Your objective → Quote verbatim everything from the line containing "return Matrix.Translation(eye) @" down to the line containing "scene.view_settings.use_white_balance |= len(values)", with both of those lines included and no others.
————————
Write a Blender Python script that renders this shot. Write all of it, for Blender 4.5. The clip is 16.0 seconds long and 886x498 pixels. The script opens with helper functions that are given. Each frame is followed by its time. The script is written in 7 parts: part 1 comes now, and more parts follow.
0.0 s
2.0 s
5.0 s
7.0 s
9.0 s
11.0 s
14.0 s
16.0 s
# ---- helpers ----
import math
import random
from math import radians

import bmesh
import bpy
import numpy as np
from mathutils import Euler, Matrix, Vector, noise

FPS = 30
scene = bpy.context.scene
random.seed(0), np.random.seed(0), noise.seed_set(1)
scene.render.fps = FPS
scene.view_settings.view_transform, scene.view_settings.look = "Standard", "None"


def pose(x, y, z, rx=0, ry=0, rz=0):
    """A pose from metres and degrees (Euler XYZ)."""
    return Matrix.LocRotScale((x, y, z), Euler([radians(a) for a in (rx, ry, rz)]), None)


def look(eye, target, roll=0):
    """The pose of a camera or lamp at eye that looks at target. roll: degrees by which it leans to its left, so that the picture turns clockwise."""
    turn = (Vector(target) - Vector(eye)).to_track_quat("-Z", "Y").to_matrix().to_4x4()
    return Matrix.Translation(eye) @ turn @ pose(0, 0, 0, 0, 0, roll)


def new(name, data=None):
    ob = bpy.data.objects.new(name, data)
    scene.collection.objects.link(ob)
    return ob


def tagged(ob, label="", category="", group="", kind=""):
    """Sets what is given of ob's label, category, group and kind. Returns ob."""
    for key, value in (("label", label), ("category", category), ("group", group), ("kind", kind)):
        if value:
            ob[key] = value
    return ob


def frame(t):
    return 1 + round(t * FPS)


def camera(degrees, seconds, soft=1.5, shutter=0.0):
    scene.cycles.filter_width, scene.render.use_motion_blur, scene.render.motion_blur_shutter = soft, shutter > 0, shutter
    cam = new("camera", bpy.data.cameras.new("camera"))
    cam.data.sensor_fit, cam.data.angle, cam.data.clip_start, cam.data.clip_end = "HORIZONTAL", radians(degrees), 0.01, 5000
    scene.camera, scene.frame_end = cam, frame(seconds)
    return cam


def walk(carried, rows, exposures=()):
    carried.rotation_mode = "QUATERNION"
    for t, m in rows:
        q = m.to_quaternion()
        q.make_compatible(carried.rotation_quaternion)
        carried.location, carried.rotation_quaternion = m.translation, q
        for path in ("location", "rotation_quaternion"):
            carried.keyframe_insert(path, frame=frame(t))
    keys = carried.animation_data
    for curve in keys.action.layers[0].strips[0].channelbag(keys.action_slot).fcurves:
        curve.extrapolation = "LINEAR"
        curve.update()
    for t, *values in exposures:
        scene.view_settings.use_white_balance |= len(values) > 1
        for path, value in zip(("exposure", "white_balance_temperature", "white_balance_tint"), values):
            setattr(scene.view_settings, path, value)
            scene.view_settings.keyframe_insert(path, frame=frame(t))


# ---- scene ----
————————
Response to this task →
    return Matrix.Translation(eye) @ turn @ pose(0, 0, 0, 0, 0, roll)


def new(name, data=None):
    ob = bpy.data.objects.new(name, data)
    scene.collection.objects.link(ob)
    return ob


def tagged(ob, label="", category="", group="", kind=""):
    """Sets what is given of ob's label, category, group and kind. Returns ob."""
    for key, value in (("label", label), ("category", category), ("group", group), ("kind", kind)):
        if value:
            ob[key] = value
    return ob


def frame(t):
    return 1 + round(t * FPS)


def camera(degrees, seconds, soft=1.5, shutter=0.0):
    scene.cycles.filter_width, scene.render.use_motion_blur, scene.render.motion_blur_shutter = soft, shutter > 0, shutter
    cam = new("camera", bpy.data.cameras.new("camera"))
    cam.data.sensor_fit, cam.data.angle, cam.data.clip_start, cam.data.clip_end = "HORIZONTAL", radians(degrees), 0.01, 5000
    scene.camera, scene.frame_end = cam, frame(seconds)
    return cam


def walk(carried, rows, exposures=()):
    carried.rotation_mode = "QUATERNION"
    for t, m in rows:
        q = m.to_quaternion()
        q.make_compatible(carried.rotation_quaternion)
        carried.location, carried.rotation_quaternion = m.translation, q
        for path in ("location", "rotation_quaternion"):
            carried.keyframe_insert(path, frame=frame(t))
    keys = carried.animation_data
    for curve in keys.action.layers[0].strips[0].channelbag(keys.action_slot).fcurves:
        curve.extrapolation = "LINEAR"
        curve.update()
    for t, *values in exposures:
        scene.view_settings.use_white_balance |= len(values) > 1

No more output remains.